Title: RE: Calibrating old signal generator with modern transceiver
Post by: G3RZP on September 10, 2012, 08:28:20 AM
There's a lot of 8640Bs around, and I really loved them, essecially if you have the LF extension unit. You needed a good strong bench, though when you had three of them stacked up with a 8568 spectrum analyser alongside! The only thing that would make me cautious about them these days is the amount of unobtainium in them: you can spend a lot of time getting around that if you get a failure.

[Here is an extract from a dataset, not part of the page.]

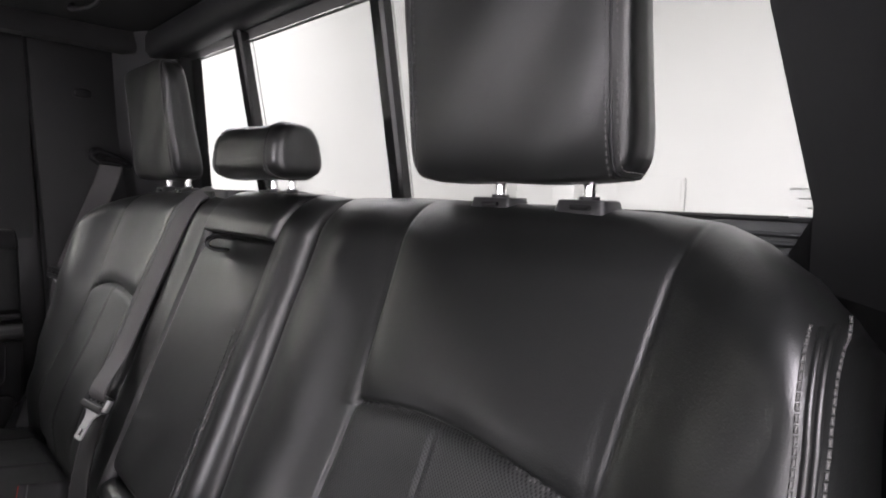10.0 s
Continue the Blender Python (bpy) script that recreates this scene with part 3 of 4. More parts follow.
def across(win, wout, v):
    """Places across an outer seat: even steps of 2.2 mm between the bolsters, fitted to the edges beyond them."""
    mid = np.arange(0.271, 0.672, 0.0022)
    a, b = np.linspace(0, 1, 24)[:-1, None], np.linspace(0, 1, 30)[1:, None]
    return np.concatenate([win + (mid[0] - win) * a, np.repeat(mid[:, None], len(v), 1), mid[-1] + (wout - mid[-1]) * b])


def outer_cushion(s, win_front, win_back, nv=220):
    v1 = np.linspace(0, 1, nv)
    w = across(win_front + (win_back - win_front) * v1, np.full(nv, 0.703), v1)
    nu = w.shape[0]
    v = np.repeat(v1[None, :], nu, 0)
    win = np.repeat((win_front + (win_back - win_front) * v1)[None, :], nu, 0)
    vv = v ** 1.15
    x = front_edge(w, win) * (1 - vv) + (-0.055) * vv
    z = cushion_height(x, w, win)
    top = np.stack([x, s * w, z], -1)
    limit = outer_seam(x) - 0.001

    def pick(i, j):
        inner = 0.305 if x[i, j] > -0.375 else 0.305 - 0.33 * (-0.375 - x[i, j])
        return 1 if inner + 0.001 < w[i, j] < limit[i, j] else 0
    rings = [(0.001, 0.004), (0.003, 0.010), (0.006, 0.020), (0.012, 0.040), (0.012, 0.070), (0.002, 0.102), (-0.018, 0.128), (-0.05, 0.140)]
    ob, rim = cushion_mesh("cushion", top, np.stack([-s * w, x], -1), pick, rings, [LEATHER, LEATHER_PERF], REAR_SEAT, "thick black leather cushion with perforated insert")
    # piping and double stitching along the outer and front rim
    # rim order: front (inner to outer), outer side (front to back), back, inner side
    order = list(range(-(nv - 14), nu + nv - 2))
    top_row, low_row, cord, top_up, low_up = [], [], [], [], []

    def on_top(p):
        t = min(max((p.x + 0.568) / 0.513, 0), 1) ** 0.87
        return Vector((p.x, p.y, float(cushion_height(np.array(p.x), np.array(abs(p.y)), np.array(win_front + (win_back - win_front) * t))) + 0.0005))
    for k in order:
        a, b = rim[0][k], rim[1][k] * 0.6 + rim[2][k] * 0.4
        out = Vector((b.x - a.x, b.y - a.y, 0)).normalized()
        top_row.append(on_top(a - out * 0.0080))
        cord.append(a + Vector((0, 0, 0.004)))
        low_row.append(b + out * 0.0008)
        top_up.append(out * 0.45 + Vector((0, 0, 1)))
        low_up.append(out + Vector((0, 0, 0.35)))
    flat_stitches("stitching", top_row, top_up, ob, THREAD, label="light grey thread stitching")
    flat_stitches("stitching", low_row, low_up, ob, THREAD, label="light grey thread stitching")
    for drop in (0.0, 0.0062):
        part("piping", sweep([p - Vector((0, 0, drop)) for p in cord[::2]], ring(0.0026, 6)), LEATHER, ob, smooth=True, sharp=0)
    # double row of black thread along the middle seam
    for dw in (-0.0062, 0.0062):
        xs = np.linspace(-0.385, -0.12, 120)
        zs = cushion_height(xs, np.full(120, 0.458 + dw), np.full(120, 0.2))
        flat_stitches("stitching", [(a, s * (0.458 + dw), c + 0.0002) for a, c in zip(xs, zs)], [Vector((0, 0, 1))] * 120, ob, THREAD_SEAM, 0.0040, 0.0012, 0.0012, 0.0005, 0.1)
    return ob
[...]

Title: RE: Calibrating old signal generator with modern transceiver
Post by: N4OI on September 22, 2012, 06:31:08 AM
I just have to ask so I can perhaps learn something....   I have a basic LodeStar SG4060b RF signal generator with a very rough-cut analog frequency adjustment.  When I want to set it with any accuracy, I just zero beat with one of my nice digital receivers that is set to the desired frequency.  I then know that my signal generator is right-on frequency, regardless of its analog dial setting.  This approach is very quick and I think is providing the level of accuracy I need.  Please let me know if I am missing anything here.  Thanks!